Both the line containing "Continue the Blender" and the line containing "return [(-0.22 *" are to be reproduced exactly, along with every line between them, and nothing more.

» **SUPPLIED DATA**
_ _ _

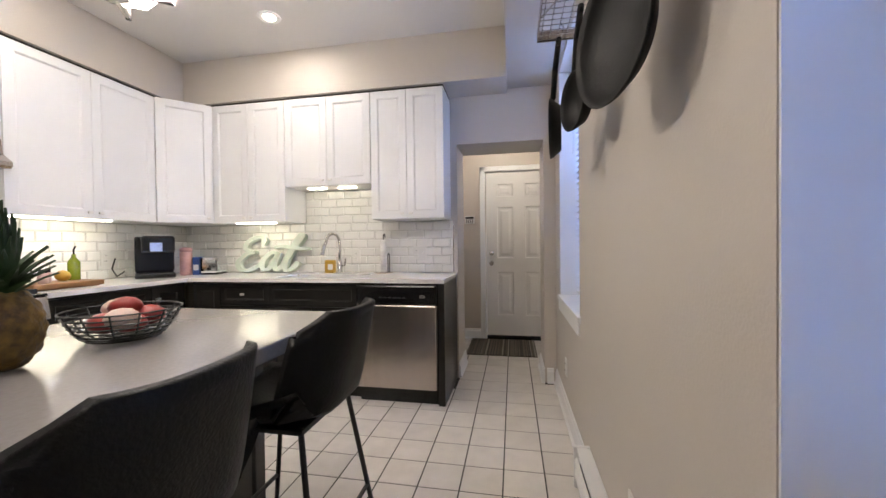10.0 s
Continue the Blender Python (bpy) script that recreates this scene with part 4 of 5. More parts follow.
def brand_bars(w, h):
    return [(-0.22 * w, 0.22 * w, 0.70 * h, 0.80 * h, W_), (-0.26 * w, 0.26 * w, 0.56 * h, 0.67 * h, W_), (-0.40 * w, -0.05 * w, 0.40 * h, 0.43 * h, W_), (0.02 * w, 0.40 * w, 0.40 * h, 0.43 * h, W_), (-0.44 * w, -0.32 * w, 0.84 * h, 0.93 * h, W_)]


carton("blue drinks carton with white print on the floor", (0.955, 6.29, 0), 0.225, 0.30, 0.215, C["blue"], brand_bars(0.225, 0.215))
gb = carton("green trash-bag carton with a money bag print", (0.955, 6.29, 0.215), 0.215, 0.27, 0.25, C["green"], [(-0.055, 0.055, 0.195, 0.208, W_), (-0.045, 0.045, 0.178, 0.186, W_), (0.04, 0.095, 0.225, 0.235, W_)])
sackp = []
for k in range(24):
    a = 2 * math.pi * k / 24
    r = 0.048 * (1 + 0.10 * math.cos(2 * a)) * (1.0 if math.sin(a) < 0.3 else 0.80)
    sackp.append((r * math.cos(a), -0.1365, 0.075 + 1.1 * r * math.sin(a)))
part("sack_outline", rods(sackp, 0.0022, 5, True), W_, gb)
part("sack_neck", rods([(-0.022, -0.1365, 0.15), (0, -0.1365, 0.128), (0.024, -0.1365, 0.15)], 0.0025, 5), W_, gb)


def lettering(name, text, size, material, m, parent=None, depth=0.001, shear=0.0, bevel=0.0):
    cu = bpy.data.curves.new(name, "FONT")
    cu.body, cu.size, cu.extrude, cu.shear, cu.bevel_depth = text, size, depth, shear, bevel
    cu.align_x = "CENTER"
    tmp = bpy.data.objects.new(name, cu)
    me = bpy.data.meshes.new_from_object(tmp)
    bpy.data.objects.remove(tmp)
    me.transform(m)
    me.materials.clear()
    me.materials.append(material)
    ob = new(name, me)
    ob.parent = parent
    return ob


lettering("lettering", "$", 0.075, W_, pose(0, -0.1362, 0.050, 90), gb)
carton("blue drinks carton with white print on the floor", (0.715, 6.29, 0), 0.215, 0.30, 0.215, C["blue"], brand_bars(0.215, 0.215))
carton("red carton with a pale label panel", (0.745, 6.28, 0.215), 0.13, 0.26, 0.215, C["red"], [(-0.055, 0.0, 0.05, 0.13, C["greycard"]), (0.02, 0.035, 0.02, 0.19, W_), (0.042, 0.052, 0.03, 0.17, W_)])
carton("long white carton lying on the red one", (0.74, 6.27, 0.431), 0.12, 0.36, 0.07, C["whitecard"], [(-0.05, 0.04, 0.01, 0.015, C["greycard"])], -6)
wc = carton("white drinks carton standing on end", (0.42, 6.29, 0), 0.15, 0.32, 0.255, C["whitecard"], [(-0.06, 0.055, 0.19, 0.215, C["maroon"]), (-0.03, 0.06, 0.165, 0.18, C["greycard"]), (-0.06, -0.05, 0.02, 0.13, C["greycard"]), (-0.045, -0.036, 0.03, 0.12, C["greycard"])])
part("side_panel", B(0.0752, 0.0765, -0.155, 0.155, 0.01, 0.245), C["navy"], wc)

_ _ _

» **RESPONSE**
Continue the Blender Python (bpy) script that recreates this scene with part 4 of 5. More parts follow.
def brand_bars(w, h):
    return [(-0.22 * w, 0.22 * w, 0.70 * h, 0.80 * h, W_), (-0.26 * w, 0.26 * w, 0.56 * h, 0.67 * h, W_), (-0.40 * w, -0.05 * w, 0.40 * h, 0.43 * h, W_), (0.02 * w, 0.40 * w, 0.40 * h, 0.43 * h, W_), (-0.44 * w, -0.32 * w, 0.84 * h, 0.93 * h, W_)]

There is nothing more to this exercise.